## Start Records for processing

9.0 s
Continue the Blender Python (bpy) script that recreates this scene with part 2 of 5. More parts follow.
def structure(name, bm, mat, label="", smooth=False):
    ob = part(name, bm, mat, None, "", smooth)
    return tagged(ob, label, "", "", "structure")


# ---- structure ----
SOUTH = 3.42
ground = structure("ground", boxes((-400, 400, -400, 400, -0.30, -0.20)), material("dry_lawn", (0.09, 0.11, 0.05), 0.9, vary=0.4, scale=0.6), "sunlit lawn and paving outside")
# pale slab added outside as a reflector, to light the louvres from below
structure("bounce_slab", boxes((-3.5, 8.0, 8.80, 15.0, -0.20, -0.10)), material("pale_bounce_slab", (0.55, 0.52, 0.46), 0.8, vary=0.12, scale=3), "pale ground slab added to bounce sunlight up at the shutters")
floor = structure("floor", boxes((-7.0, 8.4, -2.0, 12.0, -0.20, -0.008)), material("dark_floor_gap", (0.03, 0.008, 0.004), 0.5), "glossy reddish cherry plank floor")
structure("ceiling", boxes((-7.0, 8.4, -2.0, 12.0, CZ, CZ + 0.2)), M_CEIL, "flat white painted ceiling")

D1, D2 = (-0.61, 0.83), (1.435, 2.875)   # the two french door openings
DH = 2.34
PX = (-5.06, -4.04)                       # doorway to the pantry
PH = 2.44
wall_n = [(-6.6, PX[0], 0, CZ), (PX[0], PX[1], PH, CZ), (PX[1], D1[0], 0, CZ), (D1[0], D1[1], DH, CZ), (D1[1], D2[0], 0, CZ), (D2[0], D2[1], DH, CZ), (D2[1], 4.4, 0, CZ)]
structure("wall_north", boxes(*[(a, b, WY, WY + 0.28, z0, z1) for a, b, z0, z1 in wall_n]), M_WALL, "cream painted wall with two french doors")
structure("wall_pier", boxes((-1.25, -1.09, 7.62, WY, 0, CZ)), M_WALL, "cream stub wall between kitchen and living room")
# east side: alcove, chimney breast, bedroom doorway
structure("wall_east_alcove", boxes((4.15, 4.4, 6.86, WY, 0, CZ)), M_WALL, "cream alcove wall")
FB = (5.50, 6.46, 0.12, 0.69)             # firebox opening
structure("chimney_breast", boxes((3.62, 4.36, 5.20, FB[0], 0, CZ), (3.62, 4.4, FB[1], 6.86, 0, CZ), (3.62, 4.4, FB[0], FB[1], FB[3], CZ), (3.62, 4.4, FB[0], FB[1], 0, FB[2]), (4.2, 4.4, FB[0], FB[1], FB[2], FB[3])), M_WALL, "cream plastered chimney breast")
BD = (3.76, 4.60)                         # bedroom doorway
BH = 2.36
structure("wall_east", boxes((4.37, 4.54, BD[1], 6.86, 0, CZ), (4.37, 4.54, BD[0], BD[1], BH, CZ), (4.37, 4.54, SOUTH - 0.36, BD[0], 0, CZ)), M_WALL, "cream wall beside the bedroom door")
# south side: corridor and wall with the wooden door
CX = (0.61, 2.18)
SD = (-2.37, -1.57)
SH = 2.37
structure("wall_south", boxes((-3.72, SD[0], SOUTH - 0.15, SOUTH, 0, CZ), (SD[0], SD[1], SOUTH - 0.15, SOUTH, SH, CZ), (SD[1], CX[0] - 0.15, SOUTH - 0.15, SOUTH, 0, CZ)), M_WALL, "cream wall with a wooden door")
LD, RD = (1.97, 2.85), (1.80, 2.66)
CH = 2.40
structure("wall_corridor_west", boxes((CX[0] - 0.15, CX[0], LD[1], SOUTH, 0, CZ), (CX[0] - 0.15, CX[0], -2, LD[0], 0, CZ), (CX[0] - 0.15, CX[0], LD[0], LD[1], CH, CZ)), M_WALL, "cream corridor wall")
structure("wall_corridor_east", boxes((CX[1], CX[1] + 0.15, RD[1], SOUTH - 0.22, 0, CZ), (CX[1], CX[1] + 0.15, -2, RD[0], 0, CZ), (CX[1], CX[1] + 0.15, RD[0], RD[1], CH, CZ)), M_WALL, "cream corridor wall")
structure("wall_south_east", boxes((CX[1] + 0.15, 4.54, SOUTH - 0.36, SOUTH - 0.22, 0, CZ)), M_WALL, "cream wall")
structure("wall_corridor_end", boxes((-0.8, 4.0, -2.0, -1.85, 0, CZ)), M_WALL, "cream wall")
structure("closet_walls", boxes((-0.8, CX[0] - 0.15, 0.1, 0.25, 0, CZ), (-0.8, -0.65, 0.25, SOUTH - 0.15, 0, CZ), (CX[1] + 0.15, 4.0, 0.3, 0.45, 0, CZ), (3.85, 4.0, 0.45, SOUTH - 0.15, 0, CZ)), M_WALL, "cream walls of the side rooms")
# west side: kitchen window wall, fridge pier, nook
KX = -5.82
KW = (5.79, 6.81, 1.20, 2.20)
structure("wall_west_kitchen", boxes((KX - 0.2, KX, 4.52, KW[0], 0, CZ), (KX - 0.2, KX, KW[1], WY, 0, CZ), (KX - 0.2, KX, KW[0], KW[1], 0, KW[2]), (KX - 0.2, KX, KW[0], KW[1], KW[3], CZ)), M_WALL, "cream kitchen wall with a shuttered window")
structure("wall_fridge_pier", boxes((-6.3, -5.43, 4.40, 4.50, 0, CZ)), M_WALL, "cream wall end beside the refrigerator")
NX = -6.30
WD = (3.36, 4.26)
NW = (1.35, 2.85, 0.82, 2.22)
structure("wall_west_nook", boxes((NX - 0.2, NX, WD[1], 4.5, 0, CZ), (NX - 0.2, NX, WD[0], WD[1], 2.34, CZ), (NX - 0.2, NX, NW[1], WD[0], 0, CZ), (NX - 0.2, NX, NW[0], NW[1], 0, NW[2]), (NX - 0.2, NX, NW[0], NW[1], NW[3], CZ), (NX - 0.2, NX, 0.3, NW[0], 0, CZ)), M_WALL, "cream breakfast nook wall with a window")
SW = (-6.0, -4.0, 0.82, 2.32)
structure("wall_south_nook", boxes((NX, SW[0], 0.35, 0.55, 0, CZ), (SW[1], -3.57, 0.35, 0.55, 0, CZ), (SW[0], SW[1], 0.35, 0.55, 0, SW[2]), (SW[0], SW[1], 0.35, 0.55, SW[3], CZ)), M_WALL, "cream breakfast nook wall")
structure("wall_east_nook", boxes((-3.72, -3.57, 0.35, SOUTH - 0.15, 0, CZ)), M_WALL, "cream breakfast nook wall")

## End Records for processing
## Start Records for processing

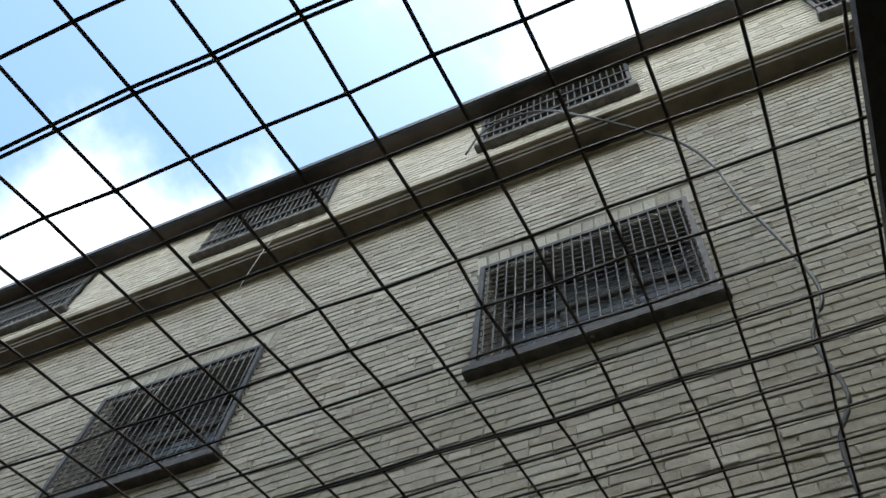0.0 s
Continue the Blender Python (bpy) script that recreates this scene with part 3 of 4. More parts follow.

## End Records for processing

* _Requirement_:
Set out every line from the material that contains the string "More".

* _Result of the exercise_:
Continue the Blender Python (bpy) script that recreates this scene with part 2 of 5. More parts follow.
Continue the Blender Python (bpy) script that recreates this scene with part 3 of 4. More parts follow.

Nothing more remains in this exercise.